:: What you are asked to do ::
All lines in the data bearing the string "script" should be identified and copied.

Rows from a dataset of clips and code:
◇ ◇ ◇ ◇ ◇ ◇ ◇

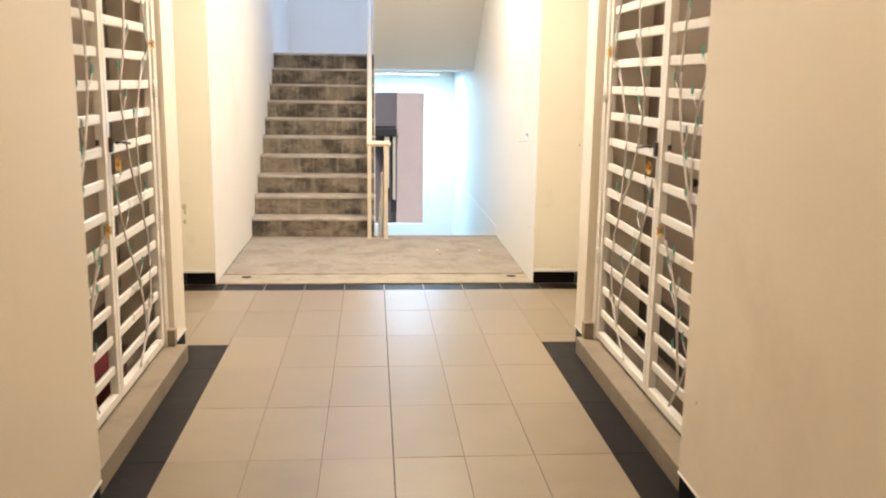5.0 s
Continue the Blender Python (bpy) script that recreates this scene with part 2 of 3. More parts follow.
# corridor walls: plaster stops above the recessed skirting
def side_wall(name, s):
    bm = bmesh.new()
    a, b = (W, W + 0.2) if s > 0 else (-W - 0.2, -W)
    if s > 0:
        box(bm, a, b, 2.16, G0[s], SK, TOP)
        box(bm, a, b, 0.6, 2.16, SK, 1.055)
        box(bm, a, b, 0.6, 2.16, 2.25, TOP)
        box(bm, a, b, -2.2, 0.6, SK, TOP)
    else:
        box(bm, a, b, -2.2, G0[s], SK, TOP)
    box(bm, a + (0.012 if s > 0 else 0), b - (0 if s > 0 else 0.012), -2.2, G0[s], -0.004, SK)
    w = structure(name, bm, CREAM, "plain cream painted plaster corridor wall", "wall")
    return w


wall_west = side_wall("wall_west", -1)
wall_east = side_wall("wall_east", 1)
for s, nm in ((-1, "pier_west"), (1, "pier_east")):
    WP = PIER[s]
    x0, x1 = sorted((s * WP, s * (W + 0.2)))
    xo = sorted((s * (WP + 0.012), s * (W + 0.2)))
    x4 = sorted((s * (W + 0.2), s * 4.2))
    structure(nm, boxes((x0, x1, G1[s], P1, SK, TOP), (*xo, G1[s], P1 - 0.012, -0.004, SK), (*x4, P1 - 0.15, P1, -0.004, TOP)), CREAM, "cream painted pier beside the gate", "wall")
    # lintel and box room behind the gate
    structure("lintel_" + nm[5:], boxes((x0, x1, G0[s], G1[s], 2.78, TOP)), CREAM, "cream plaster lintel over the gate", "wall")
    structure("wall_passage_" + nm[5:], boxes((*sorted((s * 4.2, s * 4.35)), P1 - 0.15, B1 + 0.15, -0.15, TOP)), CREAM, "cream wall closing the cross passage", "wall")
structure("wall_south", boxes((-W - 0.2, W + 0.2, -2.35, -2.2, -0.15, TOP)), CREAM, "cream painted end wall of the corridor", "wall")
structure("ceiling", boxes((-4.35, 4.35, -2.35, E + 0.0, TOP, TOP + 0.2)), WHITE, "flat white painted concrete ceiling", "ceiling")

# yellow wall across the passage, open to the landing
for s, nm, xa in ((-1, "wall_north_west", XL), (1, "wall_north_east", XR)):
    x0, x1 = sorted((xa, s * 4.2))
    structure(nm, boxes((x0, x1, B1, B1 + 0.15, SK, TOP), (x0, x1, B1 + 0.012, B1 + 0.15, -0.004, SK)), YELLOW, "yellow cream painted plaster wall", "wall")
    xw = sorted((xa, xa - s * 0.004))
    structure("jamb_" + nm[11:], boxes((*xw, B1 + 0.003, B1 + 0.15, 0.0, TOP)), WHITE, "white painted jamb of the landing opening", "wall")

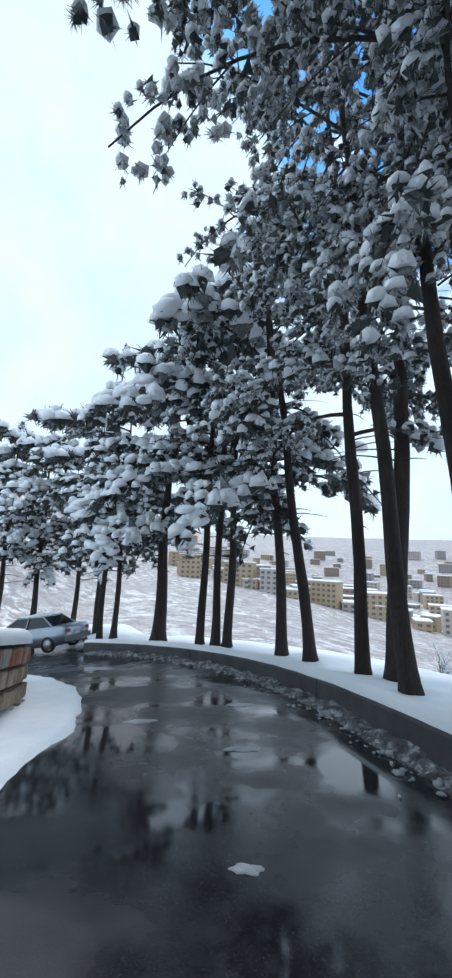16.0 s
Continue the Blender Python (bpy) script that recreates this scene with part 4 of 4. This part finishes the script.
def car(place, yaw, tilt):
    """A saloon, 4.4 m long, its nose towards +x."""
    root = new("saloon_car")
    root.matrix_basis = Matrix.Translation(place) @ Matrix.Rotation(yaw, 4, "Z") @ Matrix.Rotation(tilt, 4, "Y")
    # stations along the car: x, half width, floor, belt
    st = [(-2.2, 0.70, 0.45, 0.86), (-2.1, 0.80, 0.30, 0.97), (-1.6, 0.84, 0.22, 1.00), (-0.6, 0.85, 0.20, 0.97), (0.6, 0.85, 0.20, 0.93), (1.3, 0.84, 0.20, 0.88), (1.9, 0.80, 0.25, 0.78), (2.2, 0.64, 0.38, 0.62)]
    v, f = [], []
    for x, w, lo, hi in st:
        mid = (lo + hi) / 2
        v += [(x, -w * 0.9, lo), (x, -w, mid), (x, -w * 0.96, hi - 0.06), (x, -w * 0.84, hi), (x, w * 0.84, hi), (x, w * 0.96, hi - 0.06), (x, w, mid), (x, w * 0.9, lo)]
    for i in range(len(st) - 1):
        for j in range(8):
            k = (j + 1) % 8
            f.append((i * 8 + j, (i + 1) * 8 + j, (i + 1) * 8 + k, i * 8 + k))
    f += [tuple(range(8)), tuple(reversed(range((len(st) - 1) * 8, len(st) * 8)))]
    part("body", mesh_from("body", v, f, PAINT), root)
    # cabin: glass below, roof above
    lo, hi = [(-1.55, 0.74), (1.15, 0.74)], [(-0.95, 0.56), (0.35, 0.56)]
    v = [(lo[0][0], -lo[0][1], 0.96), (lo[1][0], -lo[1][1], 0.90), (lo[1][0], lo[1][1], 0.90), (lo[0][0], lo[0][1], 0.96),
         (hi[0][0], -hi[0][1], 1.37), (hi[1][0], -hi[1][1], 1.38), (hi[1][0], hi[1][1], 1.38), (hi[0][0], hi[0][1], 1.37)]
    f = [(0, 1, 5, 4), (1, 2, 6, 5), (2, 3, 7, 6), (3, 0, 4, 7)]
    part("glasshouse", mesh_from("glasshouse", v, f, GLASS_DARK, False), root, "dark glass all round")
    bm = bmesh.new()
    bmesh.ops.create_cube(bm, size=1.0)
    for q in bm.verts:
        q.co = Vector((-0.3 + q.co.x * 1.42, q.co.y * 1.2, 1.395 + q.co.z * 0.06))
    bmesh.ops.bevel(bm, geom=list(bm.edges), offset=0.025, segments=2, affect="EDGES")
    part("roof", from_bm("roof", bm, PAINT), root)
    for sx in (-1, 1):
        for a, b in (((-1.55, 0.745 * sx, 0.96), (-0.95, 0.57 * sx, 1.38)), ((-0.25, 0.76 * sx, 0.95), (-0.25, 0.58 * sx, 1.38)), ((1.15, 0.745 * sx, 0.90), (0.35, 0.57 * sx, 1.38))):
            q = Soup()
            q.tube([a, tuple((m + n) / 2 for m, n in zip(a, b)), b], (0.035, 0.03, 0.03), 6)
            part("pillar", q.mesh("pillar", PAINT), root)
    for x in (-1.35, 1.35):
        for y in (-0.76, 0.76):
            q = Soup()
            q.tube([(x, y - 0.09, 0.30), (x, y - 0.085, 0.30), (x, y + 0.085, 0.30), (x, y + 0.09, 0.30)], (0.24, 0.30, 0.30, 0.24), 20)
            tyre = part("tyre", q.mesh("tyre", RUBBER), root)
            q = Soup()
            q.tube([(x, y - 0.095, 0.30), (x, y - 0.09, 0.30), (x, y + 0.09, 0.30), (x, y + 0.095, 0.30)], (0.02, 0.19, 0.19, 0.02), 16)
            part("rim", q.mesh("rim", ALLOY), tyre)
    for name, x, y, z, dx, dy, dz, mat in (("rear_bumper", -2.2, 0, 0.48, 0.14, 1.52, 0.20, PLASTIC), ("front_bumper", 2.18, 0, 0.45, 0.16, 1.42, 0.2, PLASTIC), ("tail_light", -2.16, 0.60, 0.78, 0.10, 0.26, 0.14, RED_LENS),
                                           ("tail_light", -2.16, -0.60, 0.78, 0.10, 0.26, 0.14, RED_LENS), ("plate", -2.215, 0, 0.74, 0.03, 0.46, 0.11, ALLOY)):
        bm = bmesh.new()
        bmesh.ops.create_cube(bm, size=1.0)
        for q in bm.verts:
            q.co = Vector((x + q.co.x * dx, y + q.co.y * dy, z + q.co.z * dz))
        bmesh.ops.bevel(bm, geom=list(bm.edges), offset=0.012, segments=1, affect="EDGES")
        part(name, from_bm(name, bm, mat), root)
    v, f, n = [], [], 8
    for i in range(n + 1):
        for j in range(n + 1):
            a, b = i / n * 2 - 1, j / n * 2 - 1
            v.append((-0.3 + a * 0.66, b * 0.55, 1.42 + 0.07 * (1 - a ** 6) * (1 - b ** 6)))
    for i in range(n):
        for j in range(n):
            k = i * (n + 1) + j
            f.append((k, k + n + 1, k + n + 2, k + 1))
    part("roof_snow", mesh_from("roof_snow", v, f, SNOW), root, "snow on the roof")
    tagged(root, "silver-blue saloon car parked past the bend", "car")


car(at(76.5, 2.75, 0.02), heading(76.2) + 0.06, 0.155)


# ---- the town across the valley ----
PLASTER = [plain("grey_plaster", (0.36, 0.33, 0.31), 0.9), plain("ochre_plaster", (0.48, 0.37, 0.24), 0.9), plain("pale_plaster", (0.50, 0.45, 0.41), 0.9), plain("brick_walls", (0.33, 0.24, 0.19), 0.9)]
# Panes paled in colour to stand in for haze across the valley.
PANE = plain("hazed_window_glass", (0.13, 0.13, 0.14), 0.3)


def far_mesh(material, wx, wy, hz):
    bm = bmesh.new()
    bmesh.ops.create_cube(bm, size=1.0)
    for v in bm.verts:
        v.co = Vector((v.co.x * wx, v.co.y * wy, (v.co.z + 0.5) * hz - 3 * (v.co.z < 0)))
    return from_bm("wall", bm, material)


PANE_MESH = far_mesh(PANE, 1, 1, 1)
ROOF_MESH = far_mesh(SNOW, 1, 1, 1)


def house(x, y, w, d, storeys, tone, yaw):
    root = new("house")
    h = storeys * 3.1
    root.matrix_basis = Matrix.Translation((x, y, land(x, y) - 0.5)) @ Matrix.Rotation(yaw, 4, "Z")
    part("wall", far_mesh(PLASTER[tone], w, d, h), root)
    part("roof", ROOF_MESH, root, "flat roof under snow", Matrix.Translation((0, 0, h + 0.1)) @ Matrix.Diagonal((w + 0.6, d + 0.6, 0.15, 1)))
    n = max(2, int(w / 3.2))
    for s in range(storeys):
        for i in range(n):
            m = Matrix.Translation(((i + 0.5) / n * w - w / 2, -d / 2, s * 3.1 + 1.1)) @ Matrix.Diagonal((w / n * 0.52, 0.16, 0.37, 1))
            part("window", PANE_MESH, root, m=m)
    tagged(root, ("grey plastered", "ochre plastered", "pale plastered", "brick")[tone] + " house under snow across the valley", "house", "houses across the valley")


rng = np.random.default_rng(77)
for i in range(230):
    az, dist = radians(rng.uniform(-30, 62) if i % 2 else rng.uniform(-30, 12)), 270 + 560 * rng.random() ** (1.1 if i % 2 else 2.2)
    x, y = 0 + math.sin(az) * dist, 45 + math.cos(az) * dist
    big = rng.random() < 0.3
    house(x, y, rng.uniform(12, 20) if big else rng.uniform(7, 12), rng.uniform(9, 13), int(rng.integers(3, 6)) if big else int(rng.integers(1, 4)), int(rng.choice([0, 1, 1, 2, 3, 3])), -az + rng.uniform(-0.4, 0.4))
p = at(24, -24)
house(p.x, p.y, 8, 6, 1, 2, heading(24) - math.pi / 2)


# ---- stones of the walls ----
stones_along(w1, 2.0, 8.6, 0.0, BIG, lambda s, h, k: None, 3, 13, "brown")
stones_along(w1, 8.6, 12.0, 0.0, TALL, lambda s, h, k: ("green", "white")[(k + int(h * 3.5)) % 2] if h > 1.05 else ("red", "white")[k % 2] if h > 0.72 else None, 8, 13)
stones_along(w1, S0 + 10, 2.0, 0.0, BIG, lambda s, h, k: None, 4, -20, "brown")
stones_along(w2, 16.0, 36.9, 0.05, TALL, flag(16.0, 16.9, 1.6), 5, 27.8)
stones_along(w3, 37.0, 49.6, -0.25, LOW, lambda s, h, k: ("red", "white", "tan")[k % 3] if h > 0.68 else None, 6, 50)
stones_along(w4, 49.65, 64.9, -0.05, LOW, lambda s, h, k: ("red", "white")[k % 2] if h > 0.68 and s > 60 else None, 7, 66)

◇ ◇ ◇ ◇ ◇ ◇ ◇

:: Final result ::
Continue the Blender Python (bpy) script that recreates this scene with part 2 of 3. More parts follow.
Continue the Blender Python (bpy) script that recreates this scene with part 4 of 4. This part finishes the script.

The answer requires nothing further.